# Math Help - Expectation with Brownian motion

1. ## Expectation with Brownian motion

I need to find $\mathbb{E}\left[e^{W(1)+W(2)}\right]$ , where $W$ is a standard Brownian motion.

I tried the following.

$W(1)+W(2)=(W(2)-W(1))+2W(1)$

Brownian motion has independent increments, and I should be able to write the above sum as two independent standard normal variables, i.e.
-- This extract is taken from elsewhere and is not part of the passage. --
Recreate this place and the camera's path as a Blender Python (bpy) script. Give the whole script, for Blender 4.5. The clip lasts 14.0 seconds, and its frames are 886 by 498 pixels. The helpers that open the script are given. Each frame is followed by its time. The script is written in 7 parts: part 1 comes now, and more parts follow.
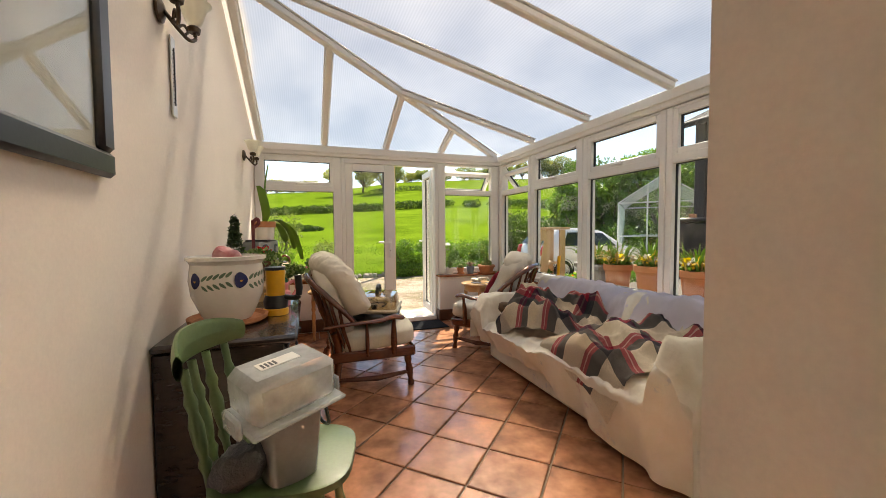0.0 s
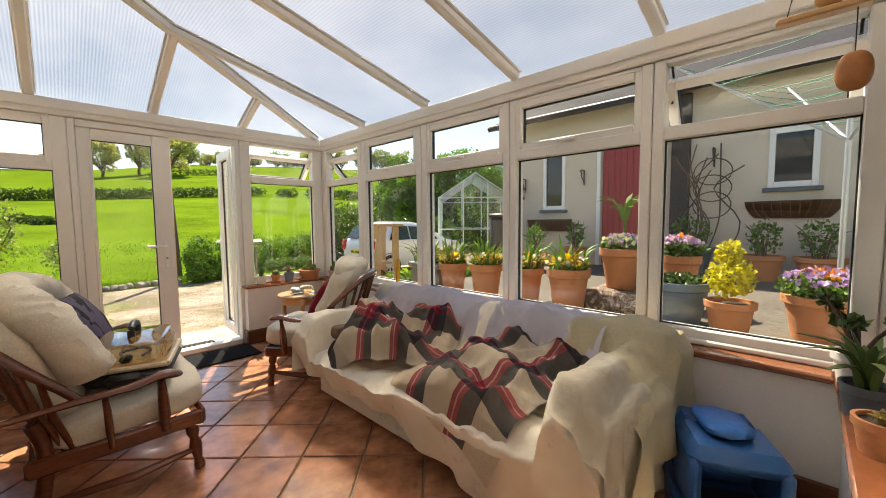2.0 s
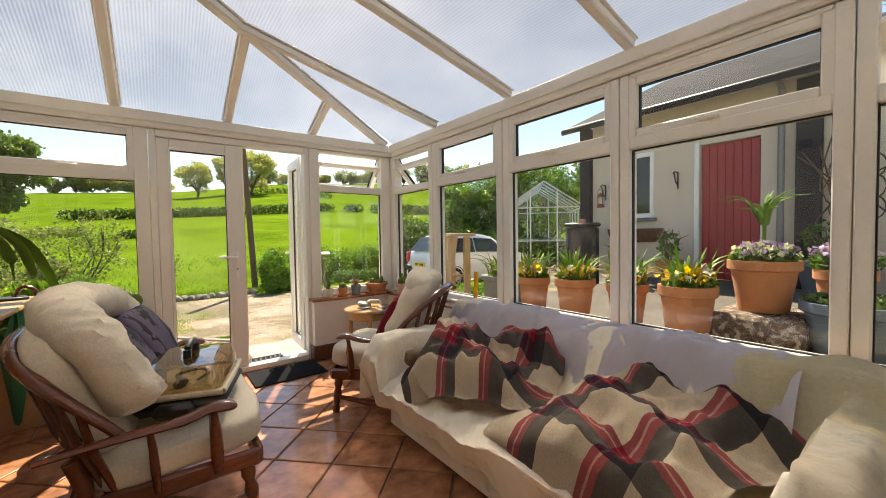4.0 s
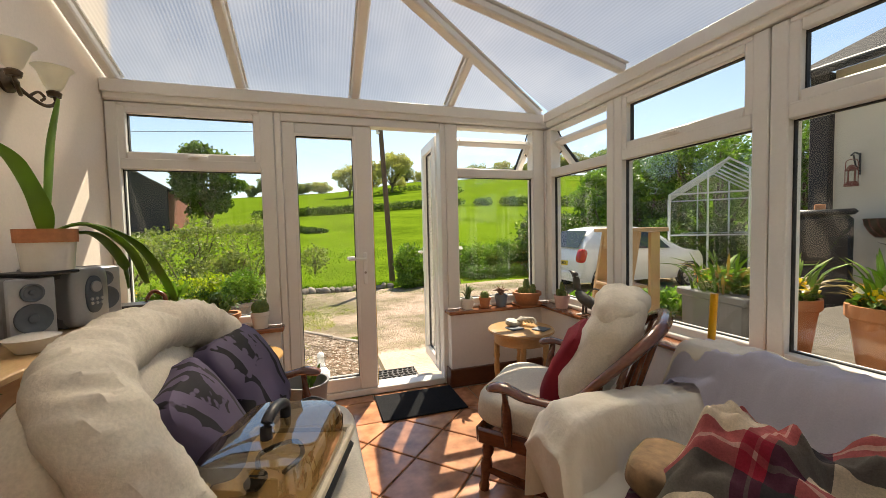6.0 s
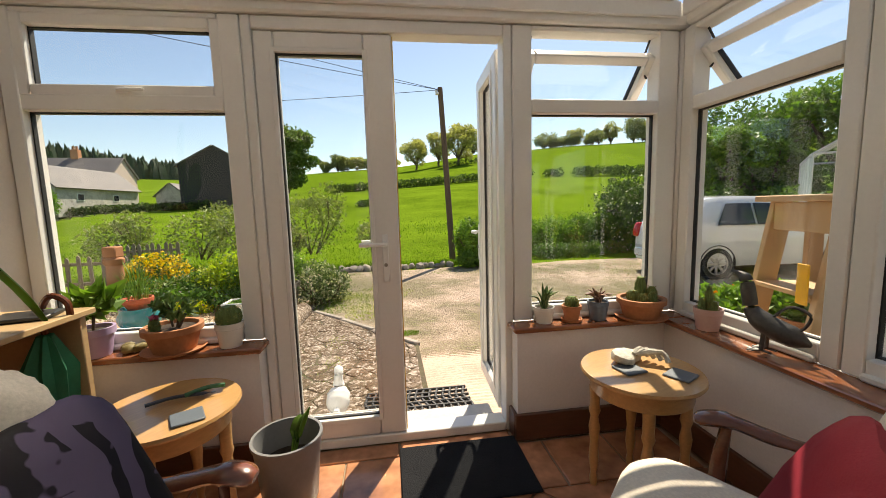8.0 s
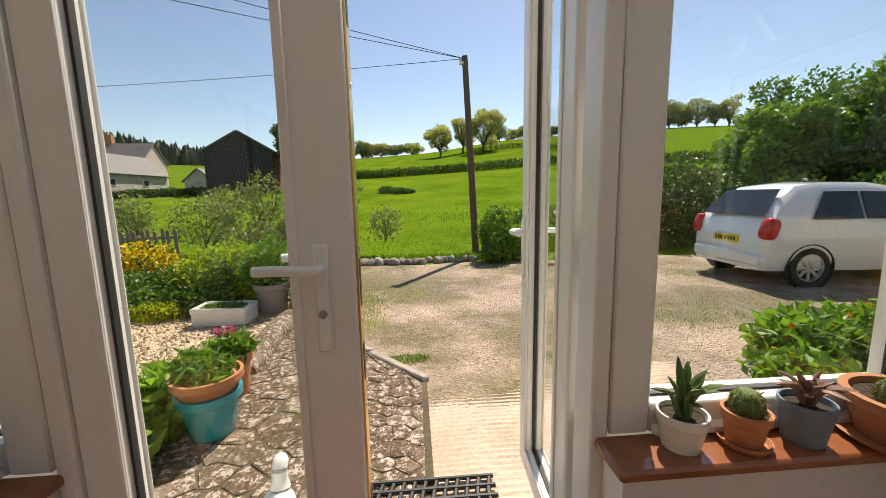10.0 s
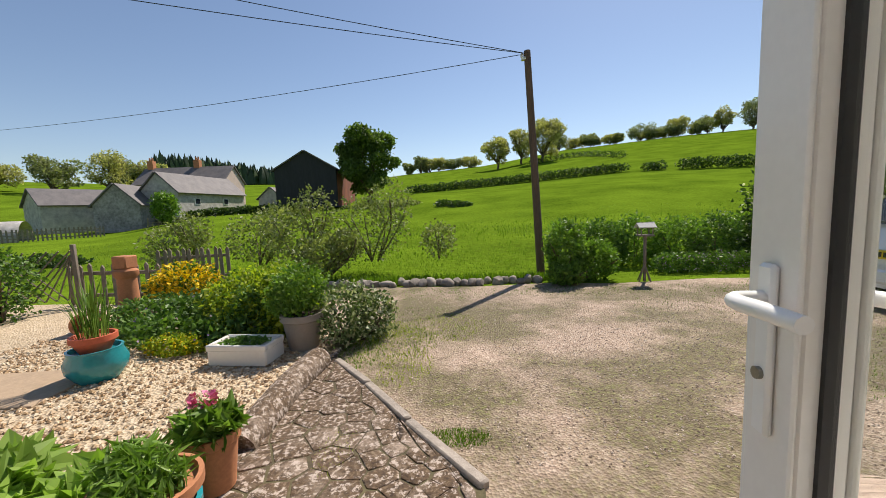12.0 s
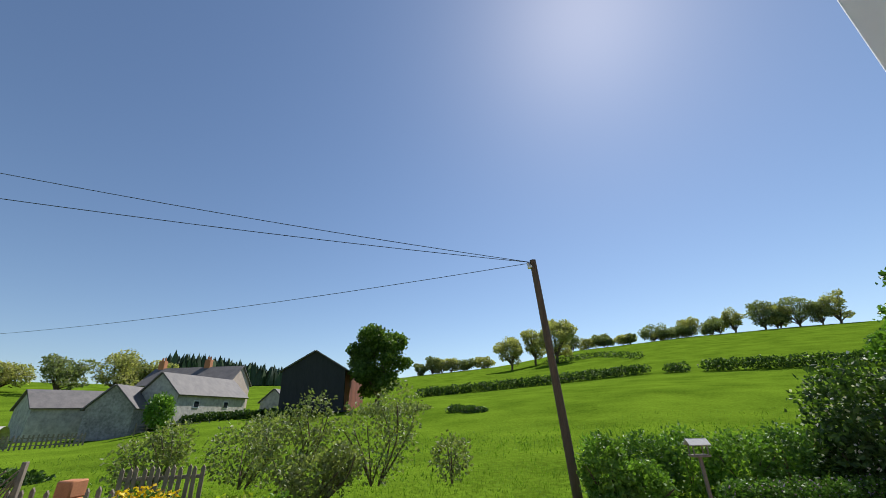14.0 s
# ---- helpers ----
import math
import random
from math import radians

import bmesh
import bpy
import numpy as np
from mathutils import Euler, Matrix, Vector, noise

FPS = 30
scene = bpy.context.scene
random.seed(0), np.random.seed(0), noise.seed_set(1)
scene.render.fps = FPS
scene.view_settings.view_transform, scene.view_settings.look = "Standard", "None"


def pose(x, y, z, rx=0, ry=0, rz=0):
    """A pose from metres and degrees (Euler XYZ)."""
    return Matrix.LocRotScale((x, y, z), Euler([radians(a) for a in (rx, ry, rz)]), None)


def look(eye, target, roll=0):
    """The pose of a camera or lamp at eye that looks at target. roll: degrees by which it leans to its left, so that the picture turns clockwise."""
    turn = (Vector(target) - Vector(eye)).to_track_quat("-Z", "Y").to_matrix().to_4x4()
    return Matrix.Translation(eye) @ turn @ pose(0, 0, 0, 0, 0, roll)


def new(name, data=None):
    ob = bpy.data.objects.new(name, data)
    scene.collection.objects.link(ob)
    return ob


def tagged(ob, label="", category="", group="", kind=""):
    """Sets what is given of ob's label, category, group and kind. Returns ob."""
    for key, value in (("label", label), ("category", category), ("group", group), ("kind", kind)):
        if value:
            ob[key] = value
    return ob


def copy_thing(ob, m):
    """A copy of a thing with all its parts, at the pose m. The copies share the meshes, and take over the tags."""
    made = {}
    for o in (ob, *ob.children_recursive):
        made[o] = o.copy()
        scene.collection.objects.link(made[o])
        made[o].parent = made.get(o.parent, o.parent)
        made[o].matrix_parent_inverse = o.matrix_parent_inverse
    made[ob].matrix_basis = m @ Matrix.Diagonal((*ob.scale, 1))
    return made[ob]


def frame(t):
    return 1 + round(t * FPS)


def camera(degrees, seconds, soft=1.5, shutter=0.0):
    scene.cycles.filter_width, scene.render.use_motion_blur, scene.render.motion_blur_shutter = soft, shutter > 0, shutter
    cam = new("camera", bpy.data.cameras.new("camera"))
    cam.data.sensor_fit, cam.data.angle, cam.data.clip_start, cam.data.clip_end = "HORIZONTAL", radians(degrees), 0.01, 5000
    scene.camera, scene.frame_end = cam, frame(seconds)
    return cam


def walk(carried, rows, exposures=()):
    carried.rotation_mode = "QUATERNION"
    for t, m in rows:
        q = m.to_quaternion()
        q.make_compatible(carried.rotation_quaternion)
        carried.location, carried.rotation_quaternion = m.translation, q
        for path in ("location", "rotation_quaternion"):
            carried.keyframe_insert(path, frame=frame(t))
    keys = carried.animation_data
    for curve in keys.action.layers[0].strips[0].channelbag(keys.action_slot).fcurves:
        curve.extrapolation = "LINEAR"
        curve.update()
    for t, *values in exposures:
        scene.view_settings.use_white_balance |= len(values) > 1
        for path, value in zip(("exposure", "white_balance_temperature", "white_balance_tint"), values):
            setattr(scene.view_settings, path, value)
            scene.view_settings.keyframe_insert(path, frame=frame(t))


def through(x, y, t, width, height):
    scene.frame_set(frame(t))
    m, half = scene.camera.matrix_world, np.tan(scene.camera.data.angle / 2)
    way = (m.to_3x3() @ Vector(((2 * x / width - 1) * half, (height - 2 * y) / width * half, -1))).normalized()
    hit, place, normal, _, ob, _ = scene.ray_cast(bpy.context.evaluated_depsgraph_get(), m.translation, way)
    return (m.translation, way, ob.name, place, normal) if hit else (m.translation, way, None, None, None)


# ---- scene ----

$(W(2)-W(1))+2W(1)=G_{1}+2G_{2}$, where $G_1$ and $G_2$ are independet standard normal variables.

Thus...

$\mathbb{E}\left[e^{W(1)+W(2)}\right]= \mathbb{E}\left[e^{G_{1}+2G_2}\right]=\mathbb{E}\left[e^{G_1}\right] \cdot \mathbb{E}\left[e^{2G_2}\right] = e^{1/2} \cdot e^{2} = e^{\frac{5}{2}}$

In the last line I used the fact that independent random variables have factoring moment-generating function and also the fact that $\mathbb{E}\left[e^{uG}\right] = e^{\frac{1}{2}u^2}$.

Is the above reasoning correct, if not, what is wrong? Thanks!

2. your reasoning up to the last line is fine.

I have not seen the result you use on the last line so i can comment on that.